- _Records shown_
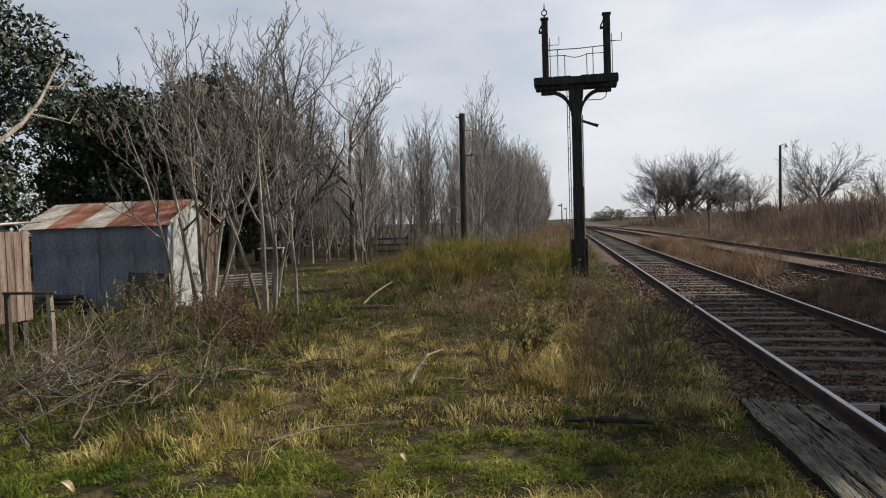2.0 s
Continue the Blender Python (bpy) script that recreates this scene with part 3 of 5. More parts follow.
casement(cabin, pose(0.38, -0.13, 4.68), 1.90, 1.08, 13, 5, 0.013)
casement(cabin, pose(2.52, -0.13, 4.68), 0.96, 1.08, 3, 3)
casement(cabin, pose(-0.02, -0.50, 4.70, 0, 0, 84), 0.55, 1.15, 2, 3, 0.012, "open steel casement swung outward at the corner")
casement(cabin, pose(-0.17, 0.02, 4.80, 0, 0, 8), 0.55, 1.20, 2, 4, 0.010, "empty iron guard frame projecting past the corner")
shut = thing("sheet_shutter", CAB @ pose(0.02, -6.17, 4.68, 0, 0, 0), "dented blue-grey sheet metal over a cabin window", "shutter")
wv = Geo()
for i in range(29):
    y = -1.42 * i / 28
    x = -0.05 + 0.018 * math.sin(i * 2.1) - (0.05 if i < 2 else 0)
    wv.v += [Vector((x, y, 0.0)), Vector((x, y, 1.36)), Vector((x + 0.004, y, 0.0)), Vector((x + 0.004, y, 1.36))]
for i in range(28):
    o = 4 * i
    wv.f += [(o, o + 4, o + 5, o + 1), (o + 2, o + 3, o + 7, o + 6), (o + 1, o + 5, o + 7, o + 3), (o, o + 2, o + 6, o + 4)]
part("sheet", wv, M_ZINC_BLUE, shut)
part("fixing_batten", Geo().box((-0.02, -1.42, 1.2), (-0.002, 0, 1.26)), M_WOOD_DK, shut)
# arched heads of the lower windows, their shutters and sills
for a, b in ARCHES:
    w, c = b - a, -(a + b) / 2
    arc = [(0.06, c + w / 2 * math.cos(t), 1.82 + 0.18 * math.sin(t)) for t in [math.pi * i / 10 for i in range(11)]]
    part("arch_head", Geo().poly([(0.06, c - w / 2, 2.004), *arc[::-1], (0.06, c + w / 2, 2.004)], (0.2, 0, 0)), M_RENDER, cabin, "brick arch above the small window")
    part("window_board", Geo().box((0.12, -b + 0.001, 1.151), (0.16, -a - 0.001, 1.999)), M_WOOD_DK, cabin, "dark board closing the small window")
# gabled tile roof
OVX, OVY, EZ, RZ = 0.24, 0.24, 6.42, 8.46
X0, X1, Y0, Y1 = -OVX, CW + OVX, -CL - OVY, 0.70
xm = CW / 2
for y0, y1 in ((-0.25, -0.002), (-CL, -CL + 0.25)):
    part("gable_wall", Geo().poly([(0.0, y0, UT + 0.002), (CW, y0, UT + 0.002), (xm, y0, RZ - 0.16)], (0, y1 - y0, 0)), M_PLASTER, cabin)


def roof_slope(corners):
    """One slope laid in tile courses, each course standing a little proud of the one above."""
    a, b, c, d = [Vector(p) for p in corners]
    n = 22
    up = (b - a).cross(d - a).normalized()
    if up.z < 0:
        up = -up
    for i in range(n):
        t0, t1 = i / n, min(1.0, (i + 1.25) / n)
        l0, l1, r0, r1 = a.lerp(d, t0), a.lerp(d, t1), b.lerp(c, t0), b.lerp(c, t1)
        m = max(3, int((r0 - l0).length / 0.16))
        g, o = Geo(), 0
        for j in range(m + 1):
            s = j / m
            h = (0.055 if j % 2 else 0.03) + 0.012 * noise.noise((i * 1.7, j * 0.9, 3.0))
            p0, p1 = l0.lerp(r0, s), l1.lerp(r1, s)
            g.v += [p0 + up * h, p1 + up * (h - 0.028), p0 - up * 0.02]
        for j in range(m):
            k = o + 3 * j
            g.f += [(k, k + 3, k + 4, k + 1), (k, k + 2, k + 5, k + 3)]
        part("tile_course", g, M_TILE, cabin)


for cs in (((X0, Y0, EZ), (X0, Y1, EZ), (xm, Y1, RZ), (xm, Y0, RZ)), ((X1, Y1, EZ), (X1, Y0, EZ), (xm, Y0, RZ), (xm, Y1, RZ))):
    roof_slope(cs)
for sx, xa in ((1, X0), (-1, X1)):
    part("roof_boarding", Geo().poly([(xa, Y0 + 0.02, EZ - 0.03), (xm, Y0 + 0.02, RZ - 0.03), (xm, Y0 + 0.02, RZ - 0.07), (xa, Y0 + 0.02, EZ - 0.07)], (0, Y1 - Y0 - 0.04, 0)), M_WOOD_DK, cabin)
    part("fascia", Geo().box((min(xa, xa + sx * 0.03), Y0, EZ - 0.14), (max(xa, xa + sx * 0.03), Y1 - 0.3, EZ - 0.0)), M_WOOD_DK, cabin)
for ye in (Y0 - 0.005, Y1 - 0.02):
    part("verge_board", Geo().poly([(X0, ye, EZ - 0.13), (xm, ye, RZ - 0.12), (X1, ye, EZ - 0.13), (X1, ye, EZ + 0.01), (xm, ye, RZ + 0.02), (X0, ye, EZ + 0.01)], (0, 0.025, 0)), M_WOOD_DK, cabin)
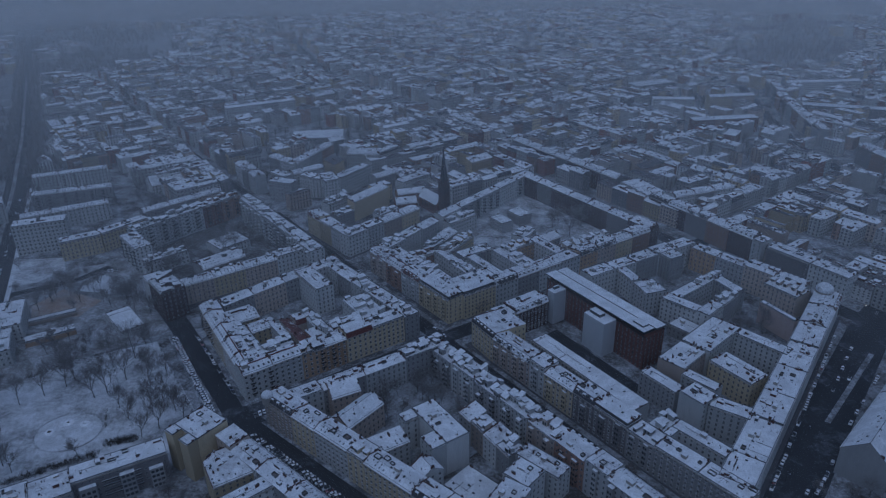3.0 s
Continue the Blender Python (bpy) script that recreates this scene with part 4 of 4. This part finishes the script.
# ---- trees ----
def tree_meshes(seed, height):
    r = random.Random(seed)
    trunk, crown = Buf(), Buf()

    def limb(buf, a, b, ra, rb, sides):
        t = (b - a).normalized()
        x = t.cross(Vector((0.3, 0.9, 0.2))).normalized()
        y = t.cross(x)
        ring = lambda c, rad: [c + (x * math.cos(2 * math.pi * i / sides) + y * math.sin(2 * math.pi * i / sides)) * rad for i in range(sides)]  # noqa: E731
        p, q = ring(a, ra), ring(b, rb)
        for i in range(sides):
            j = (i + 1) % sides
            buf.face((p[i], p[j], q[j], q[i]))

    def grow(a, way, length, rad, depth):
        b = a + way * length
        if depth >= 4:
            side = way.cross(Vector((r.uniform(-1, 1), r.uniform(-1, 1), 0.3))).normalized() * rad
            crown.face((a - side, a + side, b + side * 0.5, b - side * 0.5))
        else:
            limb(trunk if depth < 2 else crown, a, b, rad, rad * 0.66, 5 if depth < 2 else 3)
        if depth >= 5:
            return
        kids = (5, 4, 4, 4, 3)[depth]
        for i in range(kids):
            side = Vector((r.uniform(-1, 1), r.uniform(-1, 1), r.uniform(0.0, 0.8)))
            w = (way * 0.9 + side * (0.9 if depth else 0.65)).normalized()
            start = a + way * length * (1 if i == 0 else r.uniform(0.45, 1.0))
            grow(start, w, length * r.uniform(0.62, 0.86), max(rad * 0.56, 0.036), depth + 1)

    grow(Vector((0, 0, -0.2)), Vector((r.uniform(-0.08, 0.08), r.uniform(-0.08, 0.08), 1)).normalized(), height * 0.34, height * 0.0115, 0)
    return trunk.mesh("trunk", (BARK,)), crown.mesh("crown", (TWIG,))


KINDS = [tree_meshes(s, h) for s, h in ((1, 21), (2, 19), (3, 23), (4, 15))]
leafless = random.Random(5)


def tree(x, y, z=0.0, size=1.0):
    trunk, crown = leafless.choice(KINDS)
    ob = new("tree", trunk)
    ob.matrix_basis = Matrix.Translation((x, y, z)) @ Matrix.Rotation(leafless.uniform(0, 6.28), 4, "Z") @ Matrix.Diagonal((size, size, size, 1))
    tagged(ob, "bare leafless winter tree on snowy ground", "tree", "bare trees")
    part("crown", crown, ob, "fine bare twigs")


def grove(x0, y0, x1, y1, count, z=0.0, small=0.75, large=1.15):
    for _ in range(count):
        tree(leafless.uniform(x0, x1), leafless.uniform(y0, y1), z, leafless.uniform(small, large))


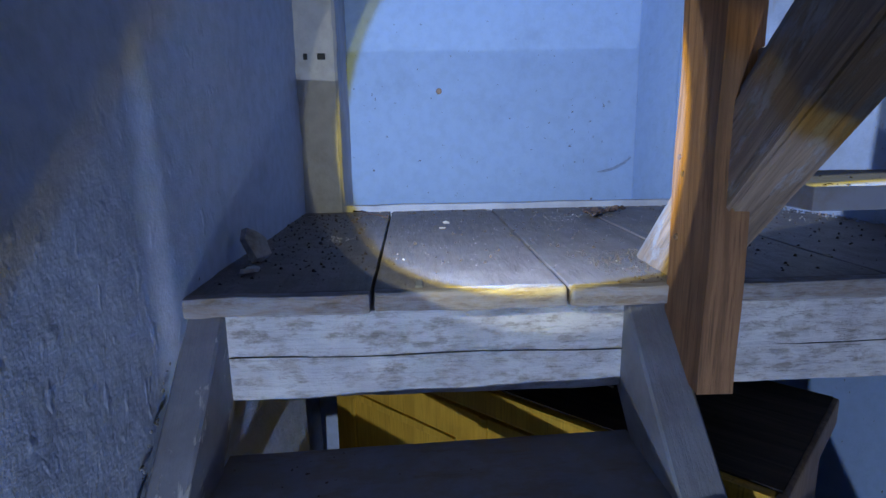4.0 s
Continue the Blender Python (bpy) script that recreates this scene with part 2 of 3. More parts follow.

- _Aim_
Give the entries again word for word, but skip the pictures.

- _Exercise answer_
2.0 s
Continue the Blender Python (bpy) script that recreates this scene with part 3 of 5. More parts follow.
casement(cabin, pose(0.38, -0.13, 4.68), 1.90, 1.08, 13, 5, 0.013)
casement(cabin, pose(2.52, -0.13, 4.68), 0.96, 1.08, 3, 3)
casement(cabin, pose(-0.02, -0.50, 4.70, 0, 0, 84), 0.55, 1.15, 2, 3, 0.012, "open steel casement swung outward at the corner")
casement(cabin, pose(-0.17, 0.02, 4.80, 0, 0, 8), 0.55, 1.20, 2, 4, 0.010, "empty iron guard frame projecting past the corner")
shut = thing("sheet_shutter", CAB @ pose(0.02, -6.17, 4.68, 0, 0, 0), "dented blue-grey sheet metal over a cabin window", "shutter")
wv = Geo()
for i in range(29):
    y = -1.42 * i / 28
    x = -0.05 + 0.018 * math.sin(i * 2.1) - (0.05 if i < 2 else 0)
    wv.v += [Vector((x, y, 0.0)), Vector((x, y, 1.36)), Vector((x + 0.004, y, 0.0)), Vector((x + 0.004, y, 1.36))]
for i in range(28):
    o = 4 * i
    wv.f += [(o, o + 4, o + 5, o + 1), (o + 2, o + 3, o + 7, o + 6), (o + 1, o + 5, o + 7, o + 3), (o, o + 2, o + 6, o + 4)]
part("sheet", wv, M_ZINC_BLUE, shut)
part("fixing_batten", Geo().box((-0.02, -1.42, 1.2), (-0.002, 0, 1.26)), M_WOOD_DK, shut)
# arched heads of the lower windows, their shutters and sills
for a, b in ARCHES:
    w, c = b - a, -(a + b) / 2
    arc = [(0.06, c + w / 2 * math.cos(t), 1.82 + 0.18 * math.sin(t)) for t in [math.pi * i / 10 for i in range(11)]]
    part("arch_head", Geo().poly([(0.06, c - w / 2, 2.004), *arc[::-1], (0.06, c + w / 2, 2.004)], (0.2, 0, 0)), M_RENDER, cabin, "brick arch above the small window")
    part("window_board", Geo().box((0.12, -b + 0.001, 1.151), (0.16, -a - 0.001, 1.999)), M_WOOD_DK, cabin, "dark board closing the small window")
# gabled tile roof
OVX, OVY, EZ, RZ = 0.24, 0.24, 6.42, 8.46
X0, X1, Y0, Y1 = -OVX, CW + OVX, -CL - OVY, 0.70
xm = CW / 2
for y0, y1 in ((-0.25, -0.002), (-CL, -CL + 0.25)):
    part("gable_wall", Geo().poly([(0.0, y0, UT + 0.002), (CW, y0, UT + 0.002), (xm, y0, RZ - 0.16)], (0, y1 - y0, 0)), M_PLASTER, cabin)


def roof_slope(corners):
    """One slope laid in tile courses, each course standing a little proud of the one above."""
    a, b, c, d = [Vector(p) for p in corners]
    n = 22
    up = (b - a).cross(d - a).normalized()
    if up.z < 0:
        up = -up
    for i in range(n):
        t0, t1 = i / n, min(1.0, (i + 1.25) / n)
        l0, l1, r0, r1 = a.lerp(d, t0), a.lerp(d, t1), b.lerp(c, t0), b.lerp(c, t1)
        m = max(3, int((r0 - l0).length / 0.16))
        g, o = Geo(), 0
        for j in range(m + 1):
            s = j / m
            h = (0.055 if j % 2 else 0.03) + 0.012 * noise.noise((i * 1.7, j * 0.9, 3.0))
            p0, p1 = l0.lerp(r0, s), l1.lerp(r1, s)
            g.v += [p0 + up * h, p1 + up * (h - 0.028), p0 - up * 0.02]
        for j in range(m):
            k = o + 3 * j
            g.f += [(k, k + 3, k + 4, k + 1), (k, k + 2, k + 5, k + 3)]
        part("tile_course", g, M_TILE, cabin)


for cs in (((X0, Y0, EZ), (X0, Y1, EZ), (xm, Y1, RZ), (xm, Y0, RZ)), ((X1, Y1, EZ), (X1, Y0, EZ), (xm, Y0, RZ), (xm, Y1, RZ))):
    roof_slope(cs)
for sx, xa in ((1, X0), (-1, X1)):
    part("roof_boarding", Geo().poly([(xa, Y0 + 0.02, EZ - 0.03), (xm, Y0 + 0.02, RZ - 0.03), (xm, Y0 + 0.02, RZ - 0.07), (xa, Y0 + 0.02, EZ - 0.07)], (0, Y1 - Y0 - 0.04, 0)), M_WOOD_DK, cabin)
    part("fascia", Geo().box((min(xa, xa + sx * 0.03), Y0, EZ - 0.14), (max(xa, xa + sx * 0.03), Y1 - 0.3, EZ - 0.0)), M_WOOD_DK, cabin)
for ye in (Y0 - 0.005, Y1 - 0.02):
    part("verge_board", Geo().poly([(X0, ye, EZ - 0.13), (xm, ye, RZ - 0.12), (X1, ye, EZ - 0.13), (X1, ye, EZ + 0.01), (xm, ye, RZ + 0.02), (X0, ye, EZ + 0.01)], (0, 0.025, 0)), M_WOOD_DK, cabin)
3.0 s
Continue the Blender Python (bpy) script that recreates this scene with part 4 of 4. This part finishes the script.
# ---- trees ----
def tree_meshes(seed, height):
    r = random.Random(seed)
    trunk, crown = Buf(), Buf()

    def limb(buf, a, b, ra, rb, sides):
        t = (b - a).normalized()
        x = t.cross(Vector((0.3, 0.9, 0.2))).normalized()
        y = t.cross(x)
        ring = lambda c, rad: [c + (x * math.cos(2 * math.pi * i / sides) + y * math.sin(2 * math.pi * i / sides)) * rad for i in range(sides)]  # noqa: E731
        p, q = ring(a, ra), ring(b, rb)
        for i in range(sides):
            j = (i + 1) % sides
            buf.face((p[i], p[j], q[j], q[i]))

    def grow(a, way, length, rad, depth):
        b = a + way * length
        if depth >= 4:
            side = way.cross(Vector((r.uniform(-1, 1), r.uniform(-1, 1), 0.3))).normalized() * rad
            crown.face((a - side, a + side, b + side * 0.5, b - side * 0.5))
        else:
            limb(trunk if depth < 2 else crown, a, b, rad, rad * 0.66, 5 if depth < 2 else 3)
        if depth >= 5:
            return
        kids = (5, 4, 4, 4, 3)[depth]
        for i in range(kids):
            side = Vector((r.uniform(-1, 1), r.uniform(-1, 1), r.uniform(0.0, 0.8)))
            w = (way * 0.9 + side * (0.9 if depth else 0.65)).normalized()
            start = a + way * length * (1 if i == 0 else r.uniform(0.45, 1.0))
            grow(start, w, length * r.uniform(0.62, 0.86), max(rad * 0.56, 0.036), depth + 1)

    grow(Vector((0, 0, -0.2)), Vector((r.uniform(-0.08, 0.08), r.uniform(-0.08, 0.08), 1)).normalized(), height * 0.34, height * 0.0115, 0)
    return trunk.mesh("trunk", (BARK,)), crown.mesh("crown", (TWIG,))


KINDS = [tree_meshes(s, h) for s, h in ((1, 21), (2, 19), (3, 23), (4, 15))]
leafless = random.Random(5)


def tree(x, y, z=0.0, size=1.0):
    trunk, crown = leafless.choice(KINDS)
    ob = new("tree", trunk)
    ob.matrix_basis = Matrix.Translation((x, y, z)) @ Matrix.Rotation(leafless.uniform(0, 6.28), 4, "Z") @ Matrix.Diagonal((size, size, size, 1))
    tagged(ob, "bare leafless winter tree on snowy ground", "tree", "bare trees")
    part("crown", crown, ob, "fine bare twigs")


def grove(x0, y0, x1, y1, count, z=0.0, small=0.75, large=1.15):
    for _ in range(count):
        tree(leafless.uniform(x0, x1), leafless.uniform(y0, y1), z, leafless.uniform(small, large))


4.0 s
Continue the Blender Python (bpy) script that recreates this scene with part 2 of 3. More parts follow.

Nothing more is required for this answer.